**PROVIDED DATA:**
— BEGIN —
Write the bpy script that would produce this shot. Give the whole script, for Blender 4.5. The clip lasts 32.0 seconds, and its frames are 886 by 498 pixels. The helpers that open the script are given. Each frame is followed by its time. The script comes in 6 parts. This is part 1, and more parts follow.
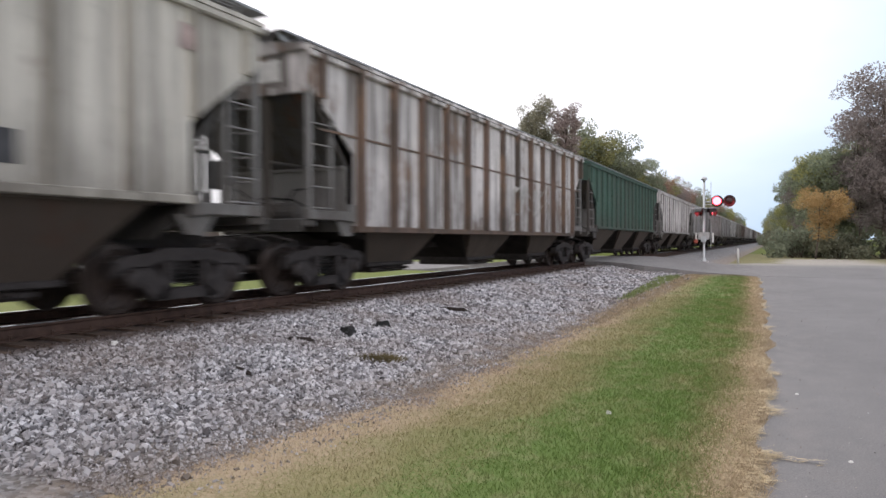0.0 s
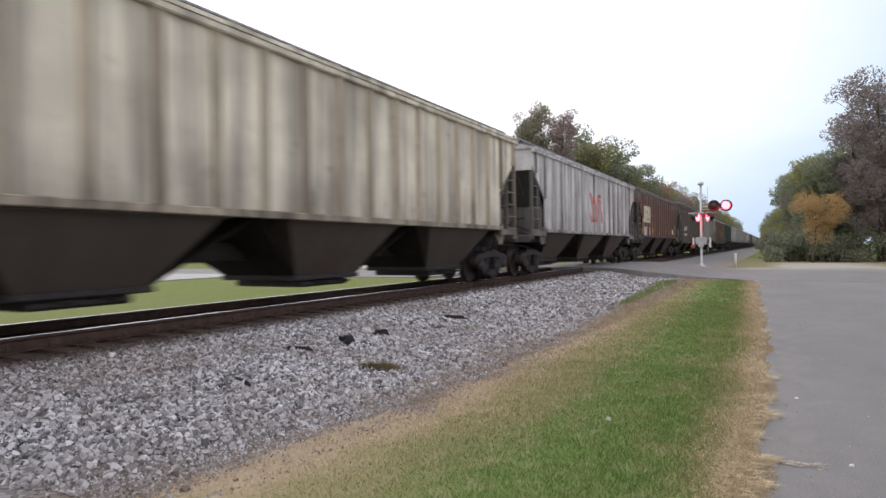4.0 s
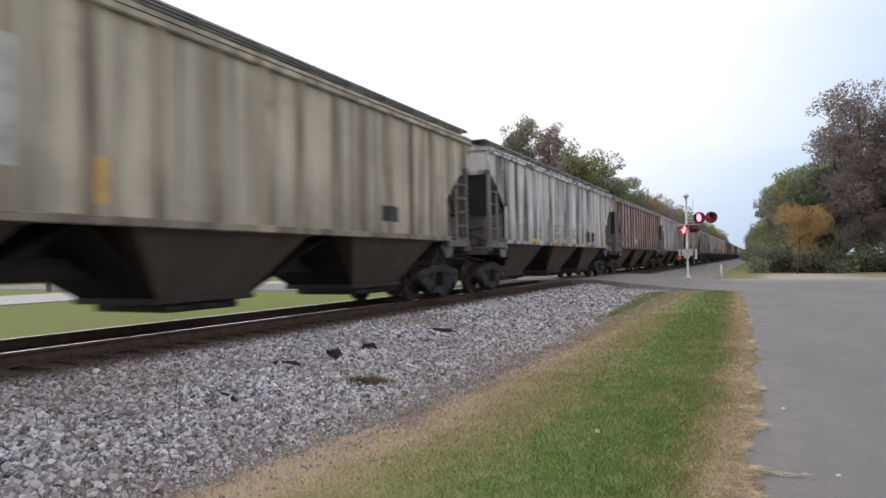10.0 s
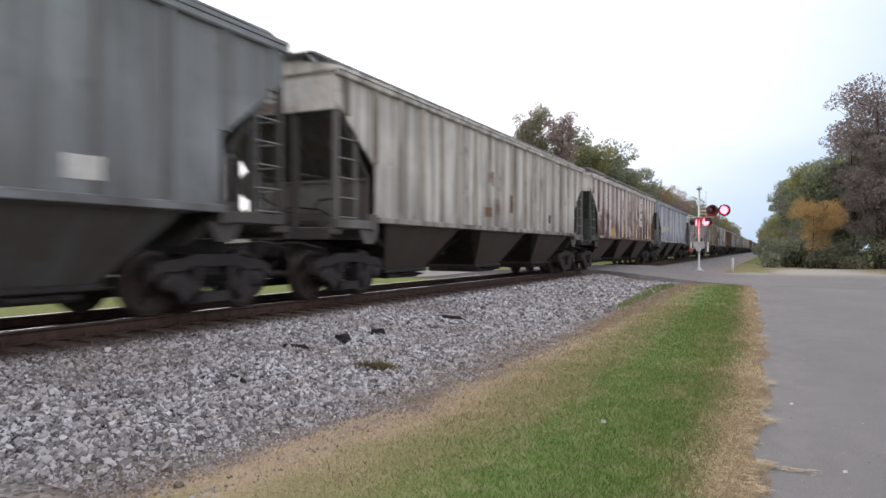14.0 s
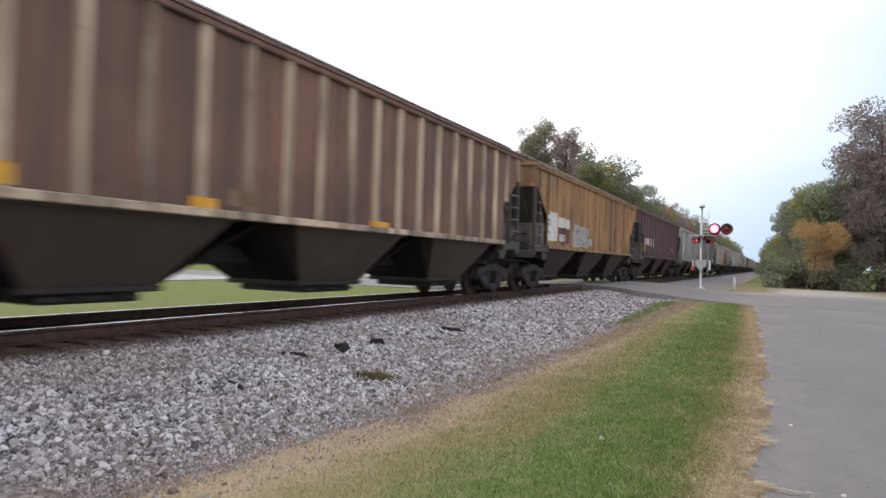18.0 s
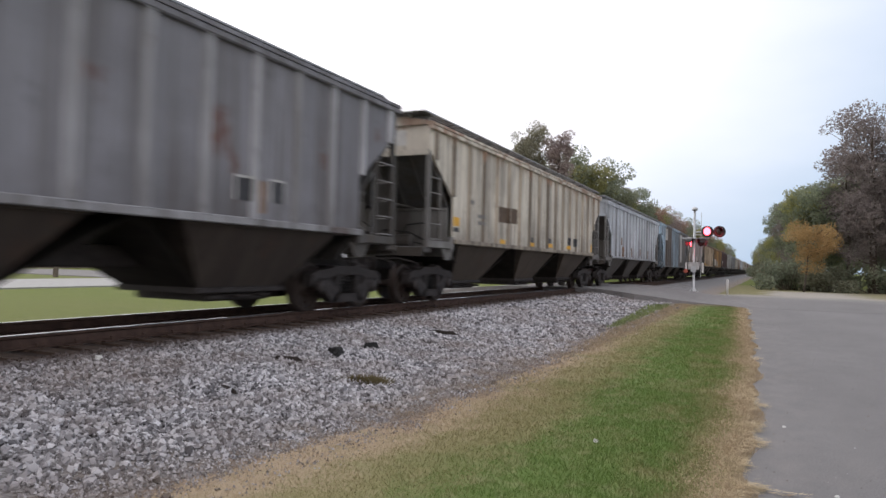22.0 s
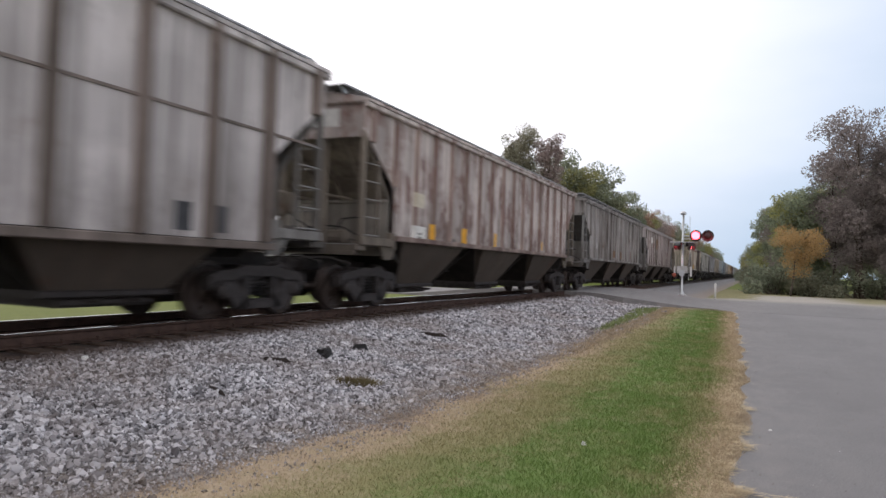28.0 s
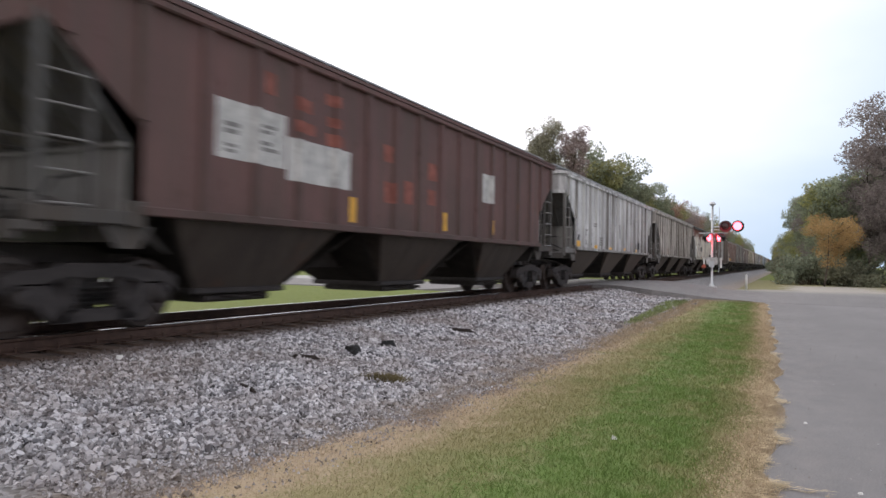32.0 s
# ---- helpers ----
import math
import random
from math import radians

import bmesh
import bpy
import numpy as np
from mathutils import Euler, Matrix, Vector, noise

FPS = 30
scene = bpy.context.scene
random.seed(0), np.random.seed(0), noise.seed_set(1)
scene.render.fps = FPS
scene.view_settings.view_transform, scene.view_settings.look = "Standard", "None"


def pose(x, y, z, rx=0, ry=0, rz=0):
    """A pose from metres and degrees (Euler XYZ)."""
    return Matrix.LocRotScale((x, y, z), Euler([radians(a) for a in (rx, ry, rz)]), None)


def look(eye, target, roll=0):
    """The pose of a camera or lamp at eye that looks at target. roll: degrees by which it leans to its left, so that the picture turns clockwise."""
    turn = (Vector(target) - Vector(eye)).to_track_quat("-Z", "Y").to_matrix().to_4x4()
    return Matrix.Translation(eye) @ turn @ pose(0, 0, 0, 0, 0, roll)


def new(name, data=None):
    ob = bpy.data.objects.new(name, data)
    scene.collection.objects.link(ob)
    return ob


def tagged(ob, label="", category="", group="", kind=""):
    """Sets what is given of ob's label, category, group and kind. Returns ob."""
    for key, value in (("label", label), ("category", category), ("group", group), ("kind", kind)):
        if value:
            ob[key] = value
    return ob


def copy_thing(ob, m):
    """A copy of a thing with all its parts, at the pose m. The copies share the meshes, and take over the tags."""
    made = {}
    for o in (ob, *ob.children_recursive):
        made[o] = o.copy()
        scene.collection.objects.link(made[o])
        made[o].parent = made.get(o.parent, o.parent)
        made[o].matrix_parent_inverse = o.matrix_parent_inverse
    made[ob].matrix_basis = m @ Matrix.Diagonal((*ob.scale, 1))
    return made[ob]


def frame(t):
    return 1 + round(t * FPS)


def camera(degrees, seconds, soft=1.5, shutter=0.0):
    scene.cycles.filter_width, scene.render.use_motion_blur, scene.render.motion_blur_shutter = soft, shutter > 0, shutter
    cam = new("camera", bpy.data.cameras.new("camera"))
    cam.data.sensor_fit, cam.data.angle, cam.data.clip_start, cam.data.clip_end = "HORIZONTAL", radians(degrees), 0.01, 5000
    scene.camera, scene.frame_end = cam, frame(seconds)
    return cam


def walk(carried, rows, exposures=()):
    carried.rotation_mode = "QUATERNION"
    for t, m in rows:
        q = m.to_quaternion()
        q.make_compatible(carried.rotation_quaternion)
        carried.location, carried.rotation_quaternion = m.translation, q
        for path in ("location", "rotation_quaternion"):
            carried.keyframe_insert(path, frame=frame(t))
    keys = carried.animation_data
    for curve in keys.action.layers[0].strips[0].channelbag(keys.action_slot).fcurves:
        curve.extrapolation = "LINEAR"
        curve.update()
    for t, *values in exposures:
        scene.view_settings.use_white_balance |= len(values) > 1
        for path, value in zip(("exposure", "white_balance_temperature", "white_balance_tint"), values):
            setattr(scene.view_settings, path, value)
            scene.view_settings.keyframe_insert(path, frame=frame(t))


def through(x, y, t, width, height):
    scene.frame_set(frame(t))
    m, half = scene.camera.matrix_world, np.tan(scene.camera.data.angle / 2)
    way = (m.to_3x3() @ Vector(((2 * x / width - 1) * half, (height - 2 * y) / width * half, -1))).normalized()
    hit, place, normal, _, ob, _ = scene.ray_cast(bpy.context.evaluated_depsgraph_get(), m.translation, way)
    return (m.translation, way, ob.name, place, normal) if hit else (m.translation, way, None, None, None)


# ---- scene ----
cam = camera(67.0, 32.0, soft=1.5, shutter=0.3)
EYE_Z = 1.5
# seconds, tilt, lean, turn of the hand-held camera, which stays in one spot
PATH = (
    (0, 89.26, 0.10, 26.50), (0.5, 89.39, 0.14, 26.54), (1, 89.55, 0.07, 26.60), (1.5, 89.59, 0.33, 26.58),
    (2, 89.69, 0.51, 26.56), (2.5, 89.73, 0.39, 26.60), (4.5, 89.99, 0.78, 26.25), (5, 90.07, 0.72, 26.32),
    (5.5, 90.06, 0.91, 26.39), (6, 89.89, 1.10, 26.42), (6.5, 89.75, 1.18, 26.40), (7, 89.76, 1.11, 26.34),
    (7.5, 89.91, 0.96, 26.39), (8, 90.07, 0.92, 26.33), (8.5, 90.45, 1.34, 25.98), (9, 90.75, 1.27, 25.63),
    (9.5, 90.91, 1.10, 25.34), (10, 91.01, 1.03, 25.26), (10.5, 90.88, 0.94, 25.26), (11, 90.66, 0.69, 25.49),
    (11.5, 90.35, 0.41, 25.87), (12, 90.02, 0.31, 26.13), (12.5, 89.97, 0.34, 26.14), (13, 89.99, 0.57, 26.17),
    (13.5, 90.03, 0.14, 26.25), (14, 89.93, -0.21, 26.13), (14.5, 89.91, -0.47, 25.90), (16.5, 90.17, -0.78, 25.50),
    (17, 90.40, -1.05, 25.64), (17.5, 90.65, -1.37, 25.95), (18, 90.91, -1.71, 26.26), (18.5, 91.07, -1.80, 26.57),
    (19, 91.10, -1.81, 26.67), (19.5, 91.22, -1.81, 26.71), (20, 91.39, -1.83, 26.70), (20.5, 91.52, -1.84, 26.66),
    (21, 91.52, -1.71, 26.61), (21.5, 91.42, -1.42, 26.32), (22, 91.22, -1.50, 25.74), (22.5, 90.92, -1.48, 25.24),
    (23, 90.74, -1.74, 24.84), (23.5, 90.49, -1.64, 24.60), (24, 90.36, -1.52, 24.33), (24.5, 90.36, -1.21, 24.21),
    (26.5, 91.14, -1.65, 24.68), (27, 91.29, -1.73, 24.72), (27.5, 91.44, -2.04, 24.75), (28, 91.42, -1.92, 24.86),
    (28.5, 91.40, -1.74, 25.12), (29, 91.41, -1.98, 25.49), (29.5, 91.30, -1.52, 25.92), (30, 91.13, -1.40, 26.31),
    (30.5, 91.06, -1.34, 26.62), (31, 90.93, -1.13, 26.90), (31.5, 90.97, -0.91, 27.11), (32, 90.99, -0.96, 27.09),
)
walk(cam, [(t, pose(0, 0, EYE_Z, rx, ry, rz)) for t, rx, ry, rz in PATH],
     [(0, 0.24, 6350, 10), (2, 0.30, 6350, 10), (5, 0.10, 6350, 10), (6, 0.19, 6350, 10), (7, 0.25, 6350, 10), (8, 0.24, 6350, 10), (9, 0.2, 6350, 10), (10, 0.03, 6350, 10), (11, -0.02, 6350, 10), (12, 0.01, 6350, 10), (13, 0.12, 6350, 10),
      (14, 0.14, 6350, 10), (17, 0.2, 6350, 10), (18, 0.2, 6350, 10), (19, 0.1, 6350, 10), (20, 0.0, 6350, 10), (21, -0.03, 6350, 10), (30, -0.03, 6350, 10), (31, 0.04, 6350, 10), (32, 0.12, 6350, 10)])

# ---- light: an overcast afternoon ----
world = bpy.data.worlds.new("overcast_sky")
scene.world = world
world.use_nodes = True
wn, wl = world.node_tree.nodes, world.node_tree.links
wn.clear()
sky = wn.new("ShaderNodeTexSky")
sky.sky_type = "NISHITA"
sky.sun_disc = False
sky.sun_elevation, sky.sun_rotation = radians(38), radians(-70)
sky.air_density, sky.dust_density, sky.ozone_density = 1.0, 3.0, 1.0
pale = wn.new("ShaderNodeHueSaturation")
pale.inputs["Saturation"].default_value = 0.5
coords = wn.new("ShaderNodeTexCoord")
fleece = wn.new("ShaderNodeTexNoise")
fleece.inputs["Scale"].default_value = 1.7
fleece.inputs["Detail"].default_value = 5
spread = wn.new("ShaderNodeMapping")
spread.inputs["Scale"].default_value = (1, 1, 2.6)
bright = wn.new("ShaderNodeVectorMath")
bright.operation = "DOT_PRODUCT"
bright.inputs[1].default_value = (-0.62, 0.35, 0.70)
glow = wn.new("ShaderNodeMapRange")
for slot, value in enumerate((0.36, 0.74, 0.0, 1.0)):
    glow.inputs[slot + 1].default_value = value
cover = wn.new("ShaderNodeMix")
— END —
**GIVEN REQUEST:** Filter the listing for the word "Euler" and copy every line that holds it.

**SOLUTION TO THIS PROBLEM:**
from mathutils import Euler, Matrix, Vector, noise
    """A pose from metres and degrees (Euler XYZ)."""
    return Matrix.LocRotScale((x, y, z), Euler([radians(a) for a in (rx, ry, rz)]), None)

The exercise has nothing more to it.